At night it stands silent and empty, its ridged roof tiles and ornate flashing lit up by the moon.
It used to be the Thornhill Institute for Children - for girls, as it happens - and it has seen better days.
Better days... and much worse nights.
Did a light just go on in its top bedroom window?
***
Pam Smy has conjured up a chilling Young Adult horror story, shot through with a prickly, cold-sweat tension which will be familiar to anyone who's been bullied and whose bullies have been so very careful to avoid detection and any sort of censure. To anyone who hasn't been believed, perhaps endured it alone or, worse still, could not go home: boarders either at school or a less than charitable institution. The horror here is all too real.
She always makes friends again, no matter what she does.

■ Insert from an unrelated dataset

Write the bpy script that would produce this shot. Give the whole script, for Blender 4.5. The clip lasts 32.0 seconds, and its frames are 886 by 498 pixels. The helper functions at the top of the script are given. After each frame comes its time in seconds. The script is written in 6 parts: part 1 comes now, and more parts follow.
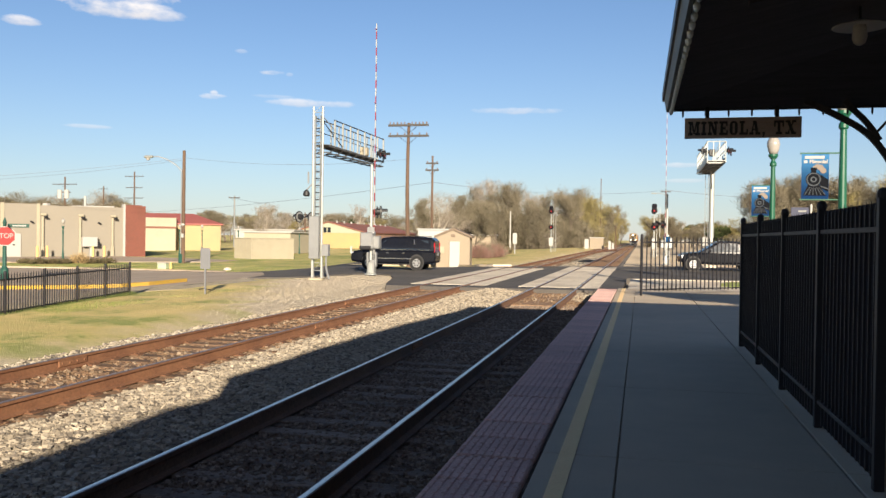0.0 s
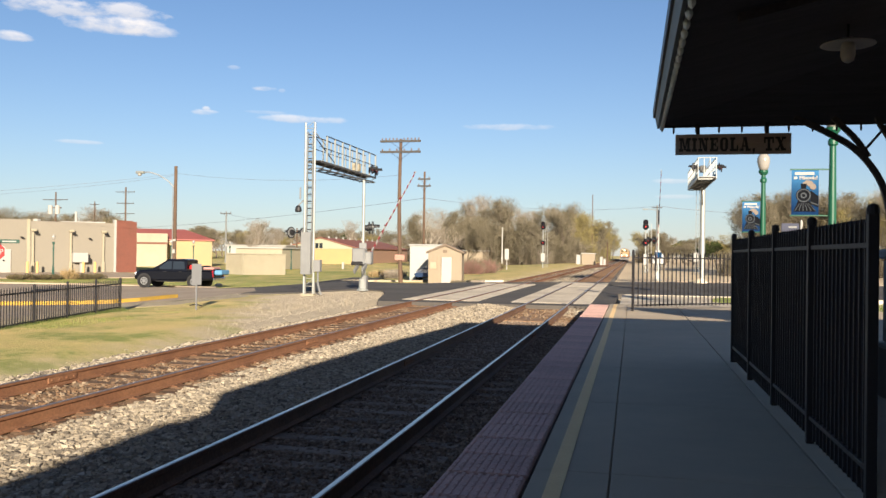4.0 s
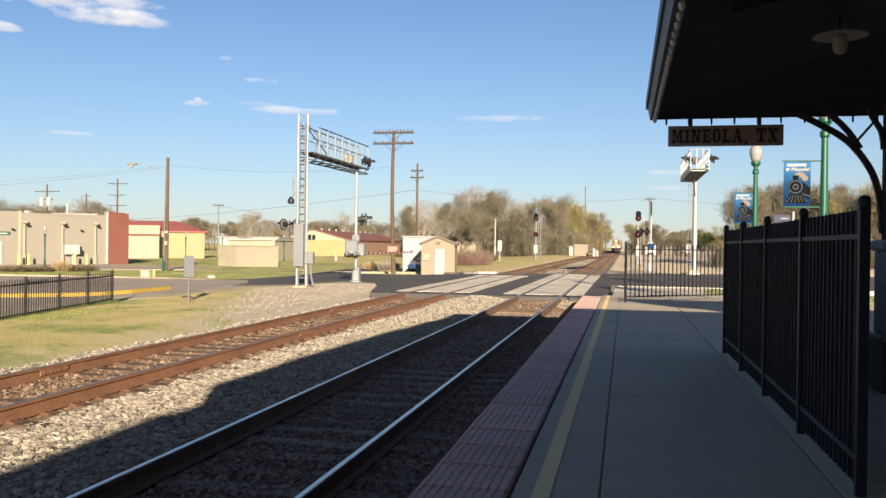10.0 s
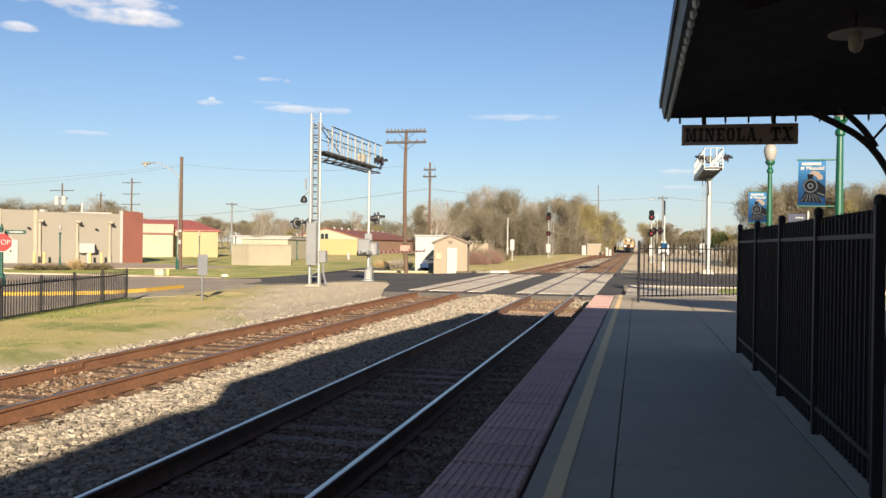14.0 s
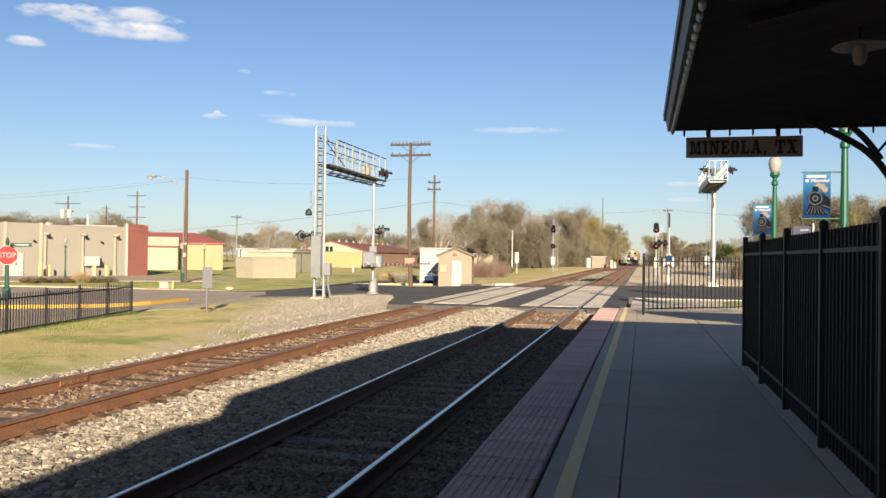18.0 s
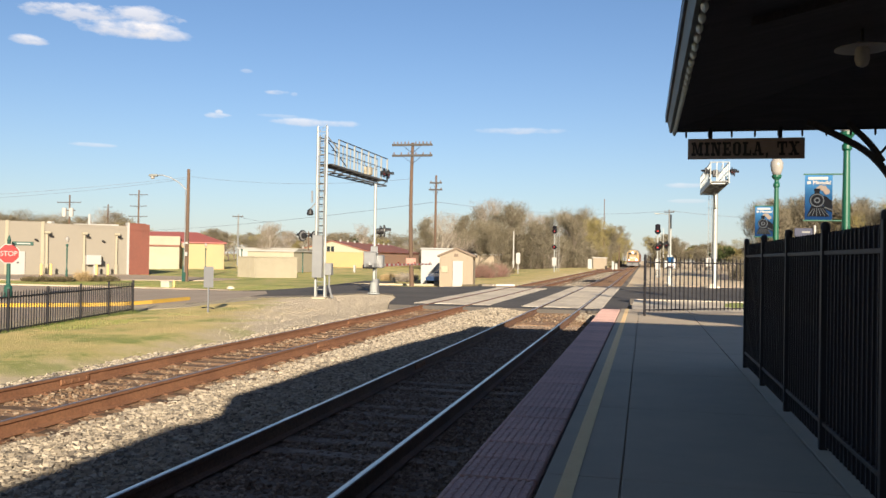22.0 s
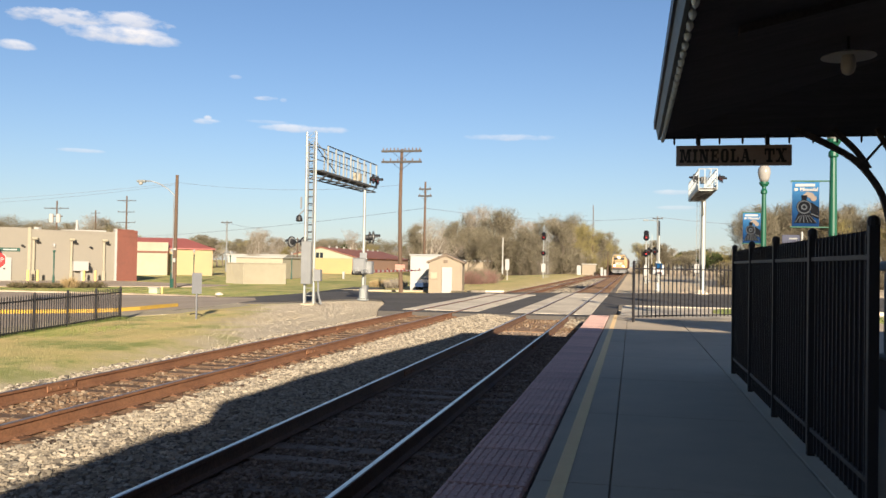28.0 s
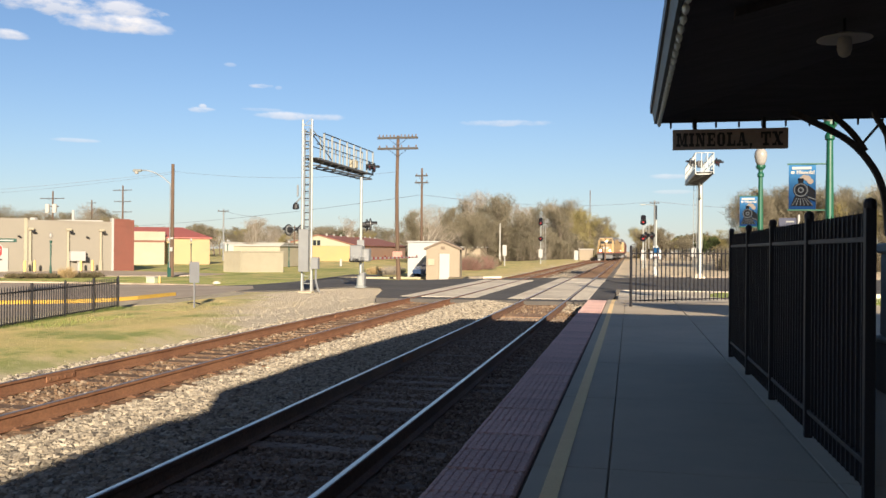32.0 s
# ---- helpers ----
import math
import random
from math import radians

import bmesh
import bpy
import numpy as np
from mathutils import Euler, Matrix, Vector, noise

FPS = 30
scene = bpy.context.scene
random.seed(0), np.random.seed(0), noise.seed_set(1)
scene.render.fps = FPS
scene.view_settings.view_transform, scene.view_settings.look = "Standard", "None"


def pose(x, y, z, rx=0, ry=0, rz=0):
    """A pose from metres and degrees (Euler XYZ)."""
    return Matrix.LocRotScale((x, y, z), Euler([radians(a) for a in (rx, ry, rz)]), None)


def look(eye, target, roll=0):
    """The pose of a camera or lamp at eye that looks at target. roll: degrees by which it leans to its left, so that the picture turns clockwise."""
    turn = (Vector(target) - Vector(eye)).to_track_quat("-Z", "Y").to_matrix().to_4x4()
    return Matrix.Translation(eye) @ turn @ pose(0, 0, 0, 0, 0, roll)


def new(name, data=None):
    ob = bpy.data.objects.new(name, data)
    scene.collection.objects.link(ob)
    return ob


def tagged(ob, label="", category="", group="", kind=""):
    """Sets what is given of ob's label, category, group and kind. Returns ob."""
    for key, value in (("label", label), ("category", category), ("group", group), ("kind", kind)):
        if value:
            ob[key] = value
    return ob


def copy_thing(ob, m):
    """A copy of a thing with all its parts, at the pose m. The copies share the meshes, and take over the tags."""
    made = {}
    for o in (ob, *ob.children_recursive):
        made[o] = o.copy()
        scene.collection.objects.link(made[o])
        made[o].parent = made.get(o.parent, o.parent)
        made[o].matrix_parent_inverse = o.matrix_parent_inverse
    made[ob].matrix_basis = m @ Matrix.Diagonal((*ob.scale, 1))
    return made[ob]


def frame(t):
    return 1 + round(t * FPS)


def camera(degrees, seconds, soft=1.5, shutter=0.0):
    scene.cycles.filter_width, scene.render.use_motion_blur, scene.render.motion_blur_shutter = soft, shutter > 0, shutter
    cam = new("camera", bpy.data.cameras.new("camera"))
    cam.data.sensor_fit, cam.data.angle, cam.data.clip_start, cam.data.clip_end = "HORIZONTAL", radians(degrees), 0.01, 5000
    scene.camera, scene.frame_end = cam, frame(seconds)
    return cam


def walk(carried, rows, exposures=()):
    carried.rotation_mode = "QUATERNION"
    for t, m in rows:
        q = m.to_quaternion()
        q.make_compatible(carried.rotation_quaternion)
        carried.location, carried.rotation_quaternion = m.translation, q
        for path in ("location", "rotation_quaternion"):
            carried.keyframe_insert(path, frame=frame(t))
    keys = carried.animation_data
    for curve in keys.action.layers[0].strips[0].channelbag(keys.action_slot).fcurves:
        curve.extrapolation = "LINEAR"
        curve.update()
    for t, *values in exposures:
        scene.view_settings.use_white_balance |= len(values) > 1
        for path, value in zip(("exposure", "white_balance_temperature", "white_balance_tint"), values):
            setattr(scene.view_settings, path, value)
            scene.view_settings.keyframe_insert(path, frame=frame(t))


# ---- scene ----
cam = camera(55.19, 32.0, soft=1.5)
EYE = (0.0, 0.0, 1.6)
# seconds and turn of the hand-held camera, which stays on its spot
TURNS = (
    (0.0, 89.226, -0.768, 13.113),
    (0.5, 89.168, -0.840, 12.605),
    (1.0, 89.066, -1.016, 12.270),
    (1.5, 89.515, -1.173, 11.772),
    (2.0, 90.106, -1.255, 11.675),
    (2.5, 90.149, -1.156, 11.979),
    (3.0, 90.031, -0.978, 12.238),
    (3.5, 90.211, -0.834, 12.407),
    (5.5, 90.342, -0.866, 12.895),
    (6.0, 90.355, -0.828, 12.791),
    (6.5, 90.428, -0.784, 12.632),
    (7.0, 90.341, -0.837, 12.738),
    (7.5, 90.257, -0.826, 12.759),
    (8.0, 90.209, -0.909, 12.779),
    (8.5, 90.066, -0.980, 12.782),
    (9.0, 89.944, -0.875, 12.664),
    (9.5, 89.824, -0.730, 12.403),
    (10.0, 89.737, -0.722, 12.099),
    (10.5, 89.590, -0.679, 12.130),
    (11.0, 89.241, -0.584, 12.181),
    (11.5, 89.066, -0.598, 12.228),
    (12.0, 89.205, -0.597, 12.453),
    (12.5, 89.360, -0.665, 12.847),
    (13.0, 89.405, -0.711, 13.041),
    (13.5, 89.468, -0.691, 12.947),
    (14.0, 89.660, -0.777, 12.942),
    (14.5, 89.850, -0.821, 13.021),
    (16.5, 90.333, -0.953, 13.207),
    (17.0, 90.285, -0.904, 13.261),
    (17.5, 90.452, -0.766, 13.304),
    (18.0, 90.513, -0.746, 13.249),
    (18.5, 90.309, -0.803, 13.217),
    (19.0, 90.204, -0.813, 13.257),
    (19.5, 90.384, -0.844, 13.255),
    (20.0, 90.740, -0.893, 13.323),
    (20.5, 90.924, -0.907, 13.355),
    (21.0, 90.895, -0.946, 13.321),
    (21.5, 90.640, -0.997, 13.326),
    (22.0, 90.538, -0.994, 13.333),
    (22.5, 90.364, -0.946, 13.386),
    (23.0, 90.268, -0.912, 13.328),
    (23.5, 90.290, -0.952, 13.270),
    (24.0, 90.335, -0.927, 13.210),
    (24.5, 90.394, -0.947, 13.212),
    (25.0, 90.605, -0.969, 13.225),
    (25.5, 90.638, -1.011, 13.222),
    (27.5, 90.912, -1.032, 12.664),
    (28.0, 90.975, -1.014, 12.604),
    (28.5, 90.757, -1.003, 12.508),
    (29.0, 90.589, -1.028, 12.168),
    (29.5, 90.187, -0.930, 11.749),
    (30.0, 89.950, -0.784, 11.630),
    (30.5, 90.209, -0.676, 11.589),
    (31.0, 90.424, -0.688, 11.679),
    (31.5, 90.289, -0.565, 11.961),
    (32.0, 90.064, -0.447, 12.425),
)
walk(cam, [(t, pose(*EYE, rx, ry, rz)) for t, rx, ry, rz in TURNS])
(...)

They're all scared of her too.
Set thirty-five years apart, the past is presented to us in the form of unadorned prose diary entries written by Mary, beginning in February 1982 as her pretty tormentor, unnamed throughout the book, returns with a smile and a promise made just loud enough for every other girl to hear: that she wants to be friends and make amends now. And Mary would like a friend. She really would. She finds it difficult. She doesn't speak; the words won't come. She finds it difficult to mix, but she doesn't mind if no one talks to her. There's less pressure. She actually finds it quite nice to start walking to school with everyone else again, hanging at the back and listening to them natter excitedly about pop stars or TV programmes they've enjoyed. Mary doesn't watch TV with them in the communal lounge: she'd rather be upstairs, fashioning more of her beautiful, ornate dolls.
Kathleen is kind. Kathleen is there at meal times, then cleaning up afterwards in the kitchen. Kathleen gives her winks and the odd extra small packet of biscuits. She seems to understand.

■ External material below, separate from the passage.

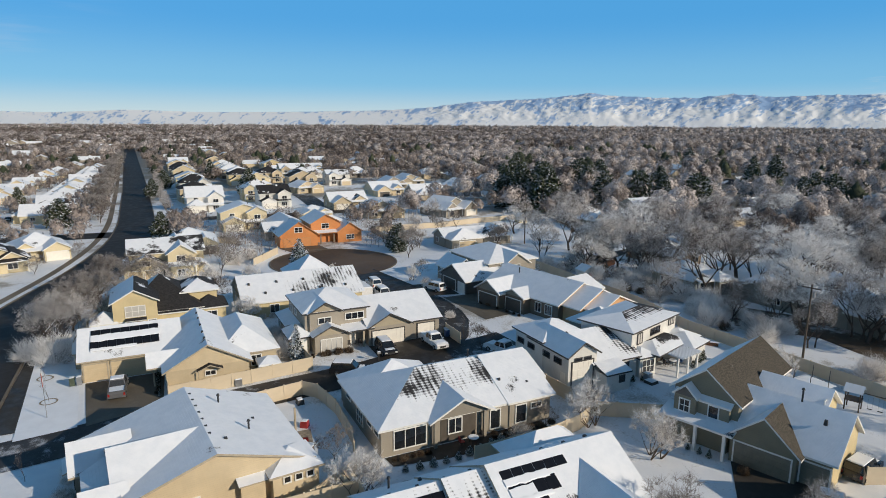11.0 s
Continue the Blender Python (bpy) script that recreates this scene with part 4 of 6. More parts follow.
h.win("E", 53.4, -52.97, 3.2, 2.6, 1.5, 3, 2, None, BLIND).win("E", 49.0, -53.17, 0.7, 1.4, 1.4, 3).win("E", 55.6, -52.97, 0.3, 1.0, 2.1, 1).win("E", 52.0, -52.97, 0.3, 1.5, 2.1, 2, 1, None, BLIND).win("E", 64.2, -54.77, 0.8, 1.6, 1.3, 2)
h.wing(-53.2, -52.3, 52.0, 54.8, 2.6, "sE", 0.35, walls=False, over=0.05, thick=0.1, top={"*": ROOF_BLACK})

# yellow two-storey house with arched garages
h = House(-103, 59, "pale yellow two-storey house with double garages", wall=PALE_YELLOW, trim=TRIM_WHITE)
h.wing(-112, -101.5, 52.0, 67.0, 5.2, "gy", 2.3, top={"E": ROOF_HALF})
h.wing(-108, -98.6, 51.0, 59.5, 2.9, "gx", 2.2, top={"N": ROOF_HALF})
h.wing(-107, -99.0, 59.6, 65.0, 5.2, "gx", 1.8, top={"S": ROOF_THIN})
h.wing(-100, -97.4, 60.0, 65.5, 2.8, "sE", 0.8, walls=True)
h.garage("E", 53.2, -98.57, 2.6, 2.1, DOOR_TAN, panels=4).garage("E", 57.0, -98.57, 4.0, 2.1, DOOR_TAN)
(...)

One of the carers, Jane, seems to care too. But she doesn't understand.
Where this proves a marked departure from anything else I've stumbled across before is that the present comes to us as comics. Tellingly, they are silent comics: bleak, black and white double-page spreads of further isolation: of Ella alone at home while her Dad works long hours, leaving her notes on the kitchen table that he's left early and will be home late. There's a framed photo of Ella and her mother during happier times, inscribed by hand, I will always love you, Mum x There's another one taped besides Ella's window.
It's through that window that Ella thinks she first spies a girl, about her own age, a month after she's moved in. But the girl is little more than a silhouette amongst the barbed wire, the sorry sea of weeds and the jagged ash staves run rampant.
But then she turns round, and I defy you not to be chilled.
I don't have that full image here, but one of this book's most successfully deployed elements is suspense in ambiguity - ambiguity and hope. Hope can be terribly cruel.
Treachery too is a terrible thing, and there are a gutting couple of pages in which Mary overhears Kathleen talking to her carer who cares, Jane, and it transpires that she doesn't.
I know, but honestly, it's her own fault, if you ask me, Kathleen. It's one thing to have this Selective mutism thing - if it really is a thing and she isn't just choosing not to speak - that makes her odd in the first place, but then she spends all her time on her own making those damn dolls. It is a bit creepy.
The very same dolls which Jane made such a fuss about, praising Mary's craft.
She doesn't even try to fit in.
Just because she is a bit different doesn't mean they should pick on her.
A bit different! Come on, Kathleen, she's weird. You say they are picking on her, but we don't have any proof. She doesn't ever say anything. She had never made a complaint. How can we help her if she doesn't help herself? She just tiptoes about with that tight, pinched, sour face of hers. She never smiles. No wonder no family wants her... if her speech thing isn't problem enough, she is also the least likeable girl we have ever had here...
Which is nice.
***
Like Britt Fanny in JANE, THE FOX & ME illustrated by Isabelle Arsenault, Pan Smy also understands all the exhausting acting involved in keeping yourself looking busy in a crowd in the hope that you'll be ignored - and that being ignored is sadly sometimes the best you can hope for.
Meanwhile, Ella finds herself increasingly drawn to the fenced up estate and gains access via a plank dropped down over her back yard. Suffer The Little Children To Come Unto Me is carved on the pedestal of an ivy strewn statue, and all the while that barbed wire looks as dangerous as the dilapidated house looks unsafe. Creepy doesn't begin to cover it. Then she finds a doll's face, and thinks she'll give it some loving, tender care back home before returning it to the grounds.
And then she finds a whole doll hung by its neck on a noose.